• WHAT NEEDS TO BE DONE
Exactly and only the lines from the one containing "Recreate this scene" through the one containing "what is given" belong in your copy. Pictures do not.

[3D scene code data]
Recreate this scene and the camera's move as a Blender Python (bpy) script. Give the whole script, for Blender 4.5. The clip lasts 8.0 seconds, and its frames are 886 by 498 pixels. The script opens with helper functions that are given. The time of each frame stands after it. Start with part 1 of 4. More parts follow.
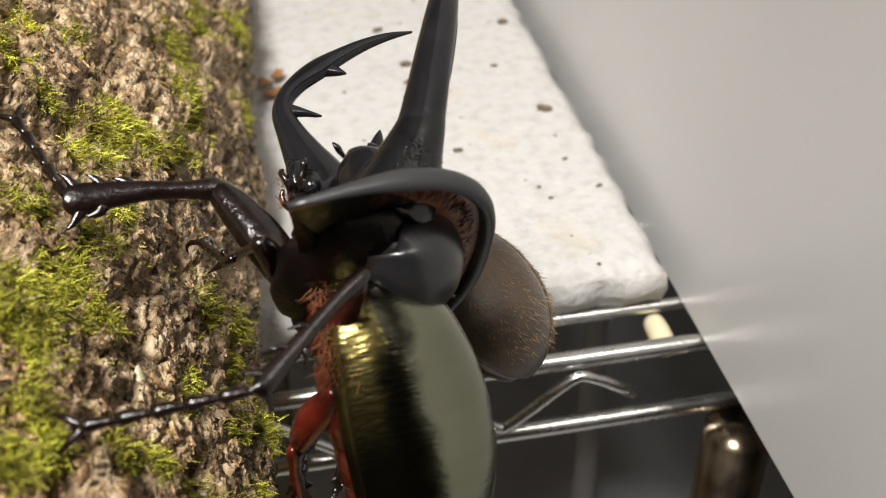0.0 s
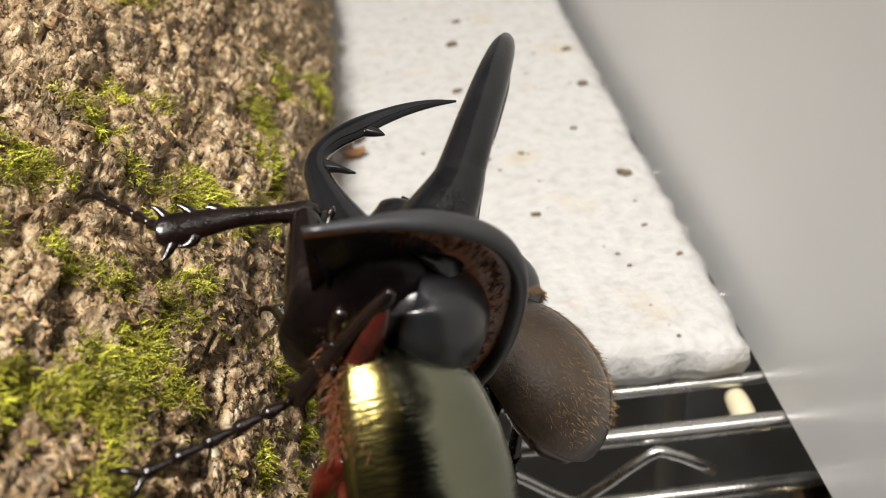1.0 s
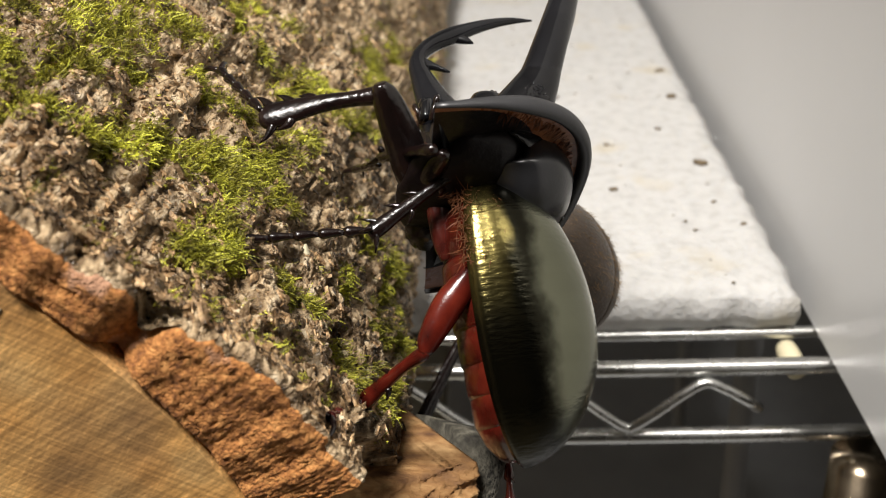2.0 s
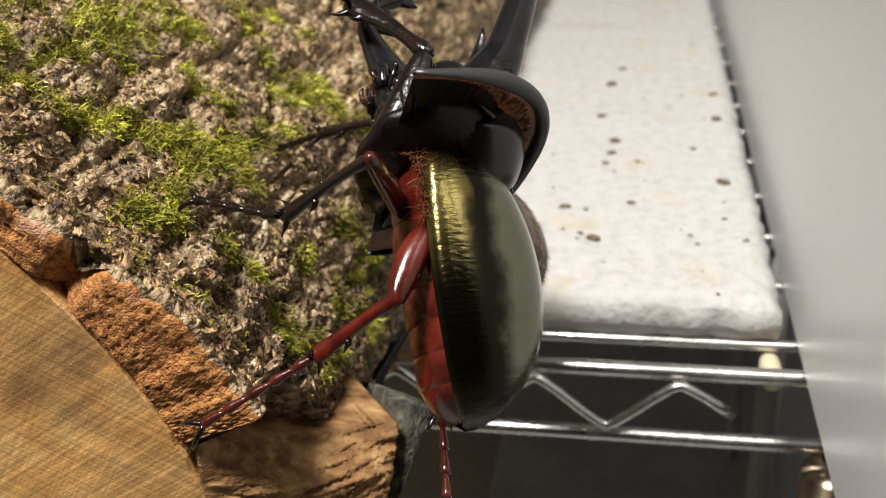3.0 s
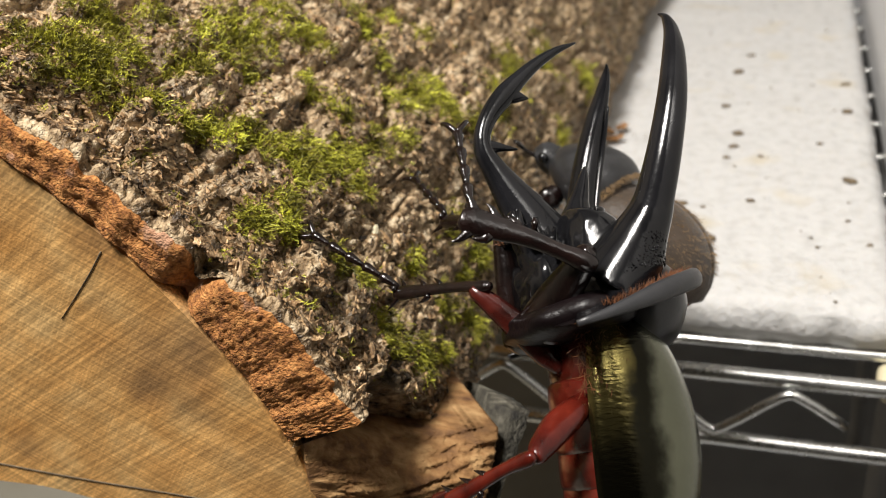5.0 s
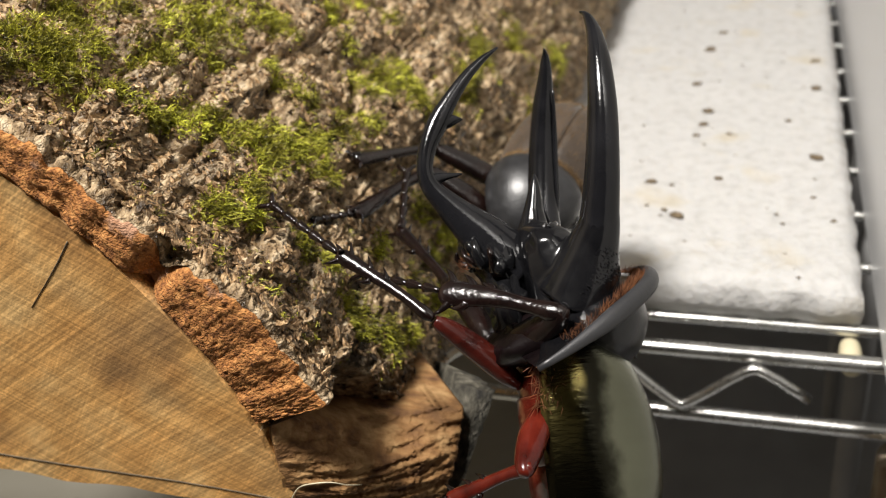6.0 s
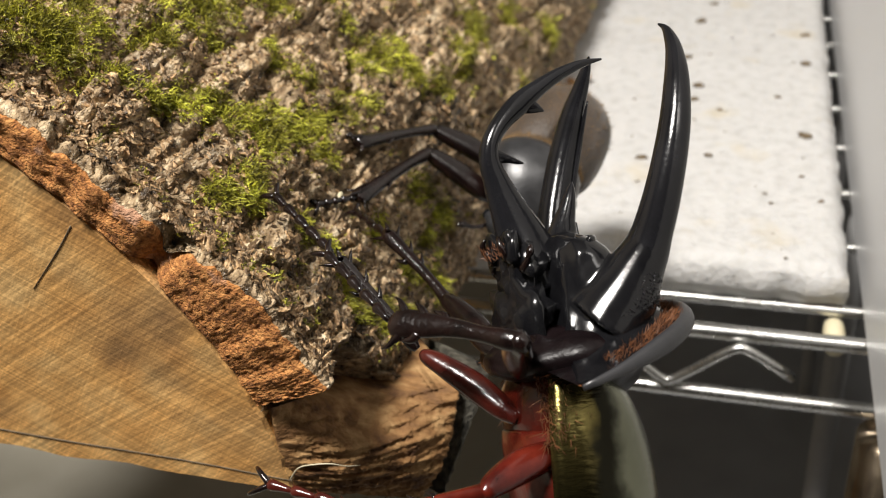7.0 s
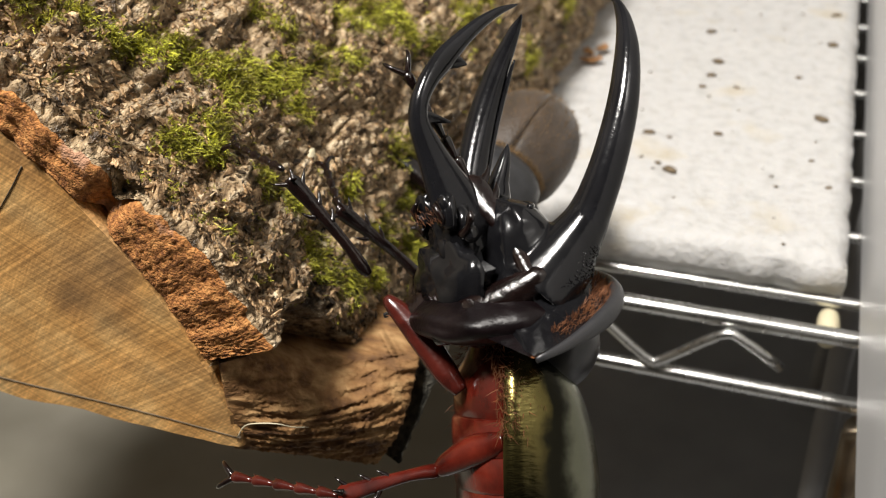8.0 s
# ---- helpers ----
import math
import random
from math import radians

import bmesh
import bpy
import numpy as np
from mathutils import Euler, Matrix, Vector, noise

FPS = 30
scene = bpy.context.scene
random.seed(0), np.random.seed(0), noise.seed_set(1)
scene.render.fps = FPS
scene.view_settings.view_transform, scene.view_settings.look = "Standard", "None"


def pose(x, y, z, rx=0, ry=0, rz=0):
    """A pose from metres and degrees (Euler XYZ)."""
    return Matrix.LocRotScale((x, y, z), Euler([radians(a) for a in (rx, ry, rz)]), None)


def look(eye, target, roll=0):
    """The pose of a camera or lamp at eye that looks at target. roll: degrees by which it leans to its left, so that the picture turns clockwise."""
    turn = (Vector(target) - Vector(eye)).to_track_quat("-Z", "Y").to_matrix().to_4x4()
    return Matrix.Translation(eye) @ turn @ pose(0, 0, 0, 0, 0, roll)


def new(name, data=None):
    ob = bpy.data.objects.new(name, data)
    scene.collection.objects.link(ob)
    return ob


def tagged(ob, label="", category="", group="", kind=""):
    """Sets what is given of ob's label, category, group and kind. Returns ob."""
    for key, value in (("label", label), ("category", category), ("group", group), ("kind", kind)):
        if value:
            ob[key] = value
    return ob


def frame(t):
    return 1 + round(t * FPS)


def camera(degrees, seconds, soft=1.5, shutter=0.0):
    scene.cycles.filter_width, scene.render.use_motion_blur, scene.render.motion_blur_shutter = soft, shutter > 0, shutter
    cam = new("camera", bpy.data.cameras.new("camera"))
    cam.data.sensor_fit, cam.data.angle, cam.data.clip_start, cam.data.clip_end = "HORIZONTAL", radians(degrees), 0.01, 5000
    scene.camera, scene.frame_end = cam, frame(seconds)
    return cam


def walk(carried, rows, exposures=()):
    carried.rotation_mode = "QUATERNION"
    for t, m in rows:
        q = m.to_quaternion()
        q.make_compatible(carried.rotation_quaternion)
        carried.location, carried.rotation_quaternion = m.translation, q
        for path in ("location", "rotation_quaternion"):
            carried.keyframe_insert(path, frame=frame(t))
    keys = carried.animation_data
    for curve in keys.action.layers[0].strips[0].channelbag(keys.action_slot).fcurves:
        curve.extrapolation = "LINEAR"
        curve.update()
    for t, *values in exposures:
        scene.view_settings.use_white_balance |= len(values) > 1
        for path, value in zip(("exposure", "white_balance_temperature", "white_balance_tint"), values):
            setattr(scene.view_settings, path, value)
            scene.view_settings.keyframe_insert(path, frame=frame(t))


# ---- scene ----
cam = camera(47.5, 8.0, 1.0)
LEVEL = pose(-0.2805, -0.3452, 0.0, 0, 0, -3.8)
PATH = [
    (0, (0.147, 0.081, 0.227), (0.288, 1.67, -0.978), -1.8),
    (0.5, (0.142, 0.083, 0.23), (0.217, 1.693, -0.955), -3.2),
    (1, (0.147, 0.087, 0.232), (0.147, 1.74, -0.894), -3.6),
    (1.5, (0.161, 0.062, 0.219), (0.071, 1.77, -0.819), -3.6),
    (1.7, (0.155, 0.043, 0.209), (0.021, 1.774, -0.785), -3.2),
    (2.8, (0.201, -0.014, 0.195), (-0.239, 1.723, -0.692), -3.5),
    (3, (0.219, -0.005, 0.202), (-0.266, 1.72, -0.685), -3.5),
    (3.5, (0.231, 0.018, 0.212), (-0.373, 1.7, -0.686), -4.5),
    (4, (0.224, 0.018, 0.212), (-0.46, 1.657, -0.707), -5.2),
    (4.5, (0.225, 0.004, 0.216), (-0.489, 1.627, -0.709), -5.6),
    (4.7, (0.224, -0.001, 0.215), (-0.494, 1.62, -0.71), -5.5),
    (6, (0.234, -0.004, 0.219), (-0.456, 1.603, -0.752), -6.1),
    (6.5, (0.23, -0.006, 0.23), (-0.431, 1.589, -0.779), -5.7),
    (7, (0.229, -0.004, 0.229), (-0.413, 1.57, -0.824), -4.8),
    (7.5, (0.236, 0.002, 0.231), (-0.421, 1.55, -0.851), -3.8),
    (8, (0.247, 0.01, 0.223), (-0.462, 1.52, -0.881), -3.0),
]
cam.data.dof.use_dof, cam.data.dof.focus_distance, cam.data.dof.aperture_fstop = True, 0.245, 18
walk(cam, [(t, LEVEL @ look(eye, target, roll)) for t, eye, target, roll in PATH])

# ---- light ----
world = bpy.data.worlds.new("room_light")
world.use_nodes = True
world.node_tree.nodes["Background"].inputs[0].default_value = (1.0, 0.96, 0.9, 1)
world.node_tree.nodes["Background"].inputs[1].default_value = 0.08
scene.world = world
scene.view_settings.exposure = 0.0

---

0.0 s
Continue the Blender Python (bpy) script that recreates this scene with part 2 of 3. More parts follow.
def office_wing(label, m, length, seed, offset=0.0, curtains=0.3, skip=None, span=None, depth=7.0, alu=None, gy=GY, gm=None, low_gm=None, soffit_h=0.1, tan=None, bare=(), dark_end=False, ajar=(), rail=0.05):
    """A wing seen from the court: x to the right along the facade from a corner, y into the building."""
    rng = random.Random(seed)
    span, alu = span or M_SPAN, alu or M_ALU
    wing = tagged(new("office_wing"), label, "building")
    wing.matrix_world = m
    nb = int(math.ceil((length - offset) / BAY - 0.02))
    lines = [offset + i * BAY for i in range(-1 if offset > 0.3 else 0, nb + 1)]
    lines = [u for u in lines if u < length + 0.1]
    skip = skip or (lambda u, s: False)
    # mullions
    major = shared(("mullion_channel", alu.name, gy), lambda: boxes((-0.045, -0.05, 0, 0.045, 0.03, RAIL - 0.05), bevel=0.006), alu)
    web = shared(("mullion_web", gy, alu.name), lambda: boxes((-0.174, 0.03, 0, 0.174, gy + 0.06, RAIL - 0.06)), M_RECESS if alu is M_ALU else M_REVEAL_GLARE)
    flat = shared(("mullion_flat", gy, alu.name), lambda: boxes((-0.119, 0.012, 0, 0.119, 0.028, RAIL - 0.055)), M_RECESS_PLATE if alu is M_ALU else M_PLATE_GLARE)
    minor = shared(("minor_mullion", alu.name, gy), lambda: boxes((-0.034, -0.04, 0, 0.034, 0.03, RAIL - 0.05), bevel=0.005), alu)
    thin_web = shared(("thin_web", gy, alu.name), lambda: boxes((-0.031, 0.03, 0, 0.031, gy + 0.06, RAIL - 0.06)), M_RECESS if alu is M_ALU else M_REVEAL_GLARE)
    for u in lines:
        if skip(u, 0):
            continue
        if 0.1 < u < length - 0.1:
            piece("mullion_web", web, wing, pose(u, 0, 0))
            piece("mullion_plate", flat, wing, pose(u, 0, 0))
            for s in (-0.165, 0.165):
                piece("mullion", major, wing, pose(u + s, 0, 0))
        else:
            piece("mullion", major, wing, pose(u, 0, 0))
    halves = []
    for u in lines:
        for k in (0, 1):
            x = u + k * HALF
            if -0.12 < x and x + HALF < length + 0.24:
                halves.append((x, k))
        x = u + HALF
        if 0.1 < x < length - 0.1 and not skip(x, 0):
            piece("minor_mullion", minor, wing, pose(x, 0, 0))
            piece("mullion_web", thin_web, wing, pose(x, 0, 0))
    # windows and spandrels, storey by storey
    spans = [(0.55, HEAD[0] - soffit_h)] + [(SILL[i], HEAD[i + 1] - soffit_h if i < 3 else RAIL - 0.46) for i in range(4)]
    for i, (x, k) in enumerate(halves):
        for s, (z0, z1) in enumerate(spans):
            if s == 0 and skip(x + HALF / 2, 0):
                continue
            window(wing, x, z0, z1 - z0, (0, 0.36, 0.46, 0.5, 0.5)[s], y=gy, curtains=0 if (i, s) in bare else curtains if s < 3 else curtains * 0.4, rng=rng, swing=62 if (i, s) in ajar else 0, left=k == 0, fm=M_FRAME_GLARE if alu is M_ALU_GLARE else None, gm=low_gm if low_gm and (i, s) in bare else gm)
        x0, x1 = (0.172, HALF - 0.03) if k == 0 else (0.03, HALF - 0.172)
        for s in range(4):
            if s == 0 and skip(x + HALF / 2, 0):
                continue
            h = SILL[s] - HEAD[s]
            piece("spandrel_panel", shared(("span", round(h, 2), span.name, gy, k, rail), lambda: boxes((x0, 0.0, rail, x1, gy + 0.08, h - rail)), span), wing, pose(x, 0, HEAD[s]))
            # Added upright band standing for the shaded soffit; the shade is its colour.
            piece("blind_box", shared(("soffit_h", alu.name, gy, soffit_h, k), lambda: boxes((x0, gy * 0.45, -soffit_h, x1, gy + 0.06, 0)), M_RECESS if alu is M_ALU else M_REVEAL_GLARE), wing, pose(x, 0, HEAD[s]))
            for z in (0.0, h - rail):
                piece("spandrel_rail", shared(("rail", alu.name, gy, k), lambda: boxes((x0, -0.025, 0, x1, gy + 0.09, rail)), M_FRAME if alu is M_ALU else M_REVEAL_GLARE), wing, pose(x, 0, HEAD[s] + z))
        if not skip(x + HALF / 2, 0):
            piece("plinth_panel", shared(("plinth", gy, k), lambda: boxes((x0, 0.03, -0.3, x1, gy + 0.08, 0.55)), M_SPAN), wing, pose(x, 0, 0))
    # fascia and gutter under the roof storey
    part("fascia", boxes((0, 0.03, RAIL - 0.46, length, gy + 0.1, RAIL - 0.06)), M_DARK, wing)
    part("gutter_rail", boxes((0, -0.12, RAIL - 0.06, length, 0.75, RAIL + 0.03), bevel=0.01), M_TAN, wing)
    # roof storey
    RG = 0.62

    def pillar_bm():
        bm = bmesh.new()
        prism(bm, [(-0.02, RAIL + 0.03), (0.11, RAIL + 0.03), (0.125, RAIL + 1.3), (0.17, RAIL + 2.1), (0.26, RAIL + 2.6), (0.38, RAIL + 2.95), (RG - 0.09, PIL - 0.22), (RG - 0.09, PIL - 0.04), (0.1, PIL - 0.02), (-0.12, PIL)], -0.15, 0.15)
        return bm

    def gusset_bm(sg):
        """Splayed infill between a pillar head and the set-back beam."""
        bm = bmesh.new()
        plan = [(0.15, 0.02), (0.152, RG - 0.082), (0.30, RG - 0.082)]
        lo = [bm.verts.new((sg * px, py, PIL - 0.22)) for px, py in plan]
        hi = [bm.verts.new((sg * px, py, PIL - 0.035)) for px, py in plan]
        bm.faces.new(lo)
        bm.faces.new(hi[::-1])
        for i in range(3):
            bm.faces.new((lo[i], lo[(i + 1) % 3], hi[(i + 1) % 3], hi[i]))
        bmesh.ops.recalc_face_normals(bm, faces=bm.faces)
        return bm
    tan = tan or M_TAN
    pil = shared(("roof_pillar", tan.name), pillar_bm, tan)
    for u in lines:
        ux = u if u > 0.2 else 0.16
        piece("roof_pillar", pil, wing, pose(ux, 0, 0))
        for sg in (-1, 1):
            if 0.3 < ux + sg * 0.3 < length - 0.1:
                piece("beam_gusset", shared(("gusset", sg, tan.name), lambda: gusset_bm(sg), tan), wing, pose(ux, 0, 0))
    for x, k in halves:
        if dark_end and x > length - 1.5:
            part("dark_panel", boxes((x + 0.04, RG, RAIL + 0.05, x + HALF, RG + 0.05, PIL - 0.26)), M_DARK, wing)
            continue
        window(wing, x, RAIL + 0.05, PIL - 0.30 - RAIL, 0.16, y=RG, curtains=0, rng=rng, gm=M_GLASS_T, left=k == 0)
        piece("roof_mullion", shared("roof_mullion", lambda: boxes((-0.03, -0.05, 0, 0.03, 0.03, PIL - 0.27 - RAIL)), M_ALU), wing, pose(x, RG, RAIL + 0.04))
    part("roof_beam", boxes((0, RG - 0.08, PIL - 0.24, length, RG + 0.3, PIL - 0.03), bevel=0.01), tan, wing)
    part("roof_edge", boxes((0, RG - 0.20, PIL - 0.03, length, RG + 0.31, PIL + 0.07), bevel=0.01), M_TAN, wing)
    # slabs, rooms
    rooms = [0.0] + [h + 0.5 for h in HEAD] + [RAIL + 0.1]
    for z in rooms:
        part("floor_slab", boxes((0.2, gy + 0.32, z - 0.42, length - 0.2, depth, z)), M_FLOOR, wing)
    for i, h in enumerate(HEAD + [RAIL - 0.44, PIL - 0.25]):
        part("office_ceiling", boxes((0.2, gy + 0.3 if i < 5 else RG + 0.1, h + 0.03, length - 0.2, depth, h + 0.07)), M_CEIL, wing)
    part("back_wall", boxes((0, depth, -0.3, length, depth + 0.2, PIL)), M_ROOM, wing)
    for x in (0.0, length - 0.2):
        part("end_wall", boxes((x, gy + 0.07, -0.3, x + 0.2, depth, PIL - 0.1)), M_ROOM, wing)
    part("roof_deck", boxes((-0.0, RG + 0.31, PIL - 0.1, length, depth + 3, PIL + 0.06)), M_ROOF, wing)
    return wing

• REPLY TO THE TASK
Recreate this scene and the camera's move as a Blender Python (bpy) script. Give the whole script, for Blender 4.5. The clip lasts 8.0 seconds, and its frames are 886 by 498 pixels. The script opens with helper functions that are given. The time of each frame stands after it. Start with part 1 of 4. More parts follow.
0.0 s
1.0 s
2.0 s
3.0 s
5.0 s
6.0 s
7.0 s
8.0 s
# ---- helpers ----
import math
import random
from math import radians

import bmesh
import bpy
import numpy as np
from mathutils import Euler, Matrix, Vector, noise

FPS = 30
scene = bpy.context.scene
random.seed(0), np.random.seed(0), noise.seed_set(1)
scene.render.fps = FPS
scene.view_settings.view_transform, scene.view_settings.look = "Standard", "None"


def pose(x, y, z, rx=0, ry=0, rz=0):
    """A pose from metres and degrees (Euler XYZ)."""
    return Matrix.LocRotScale((x, y, z), Euler([radians(a) for a in (rx, ry, rz)]), None)


def look(eye, target, roll=0):
    """The pose of a camera or lamp at eye that looks at target. roll: degrees by which it leans to its left, so that the picture turns clockwise."""
    turn = (Vector(target) - Vector(eye)).to_track_quat("-Z", "Y").to_matrix().to_4x4()
    return Matrix.Translation(eye) @ turn @ pose(0, 0, 0, 0, 0, roll)


def new(name, data=None):
    ob = bpy.data.objects.new(name, data)
    scene.collection.objects.link(ob)
    return ob


def tagged(ob, label="", category="", group="", kind=""):
    """Sets what is given of ob's label, category, group and kind. Returns ob."""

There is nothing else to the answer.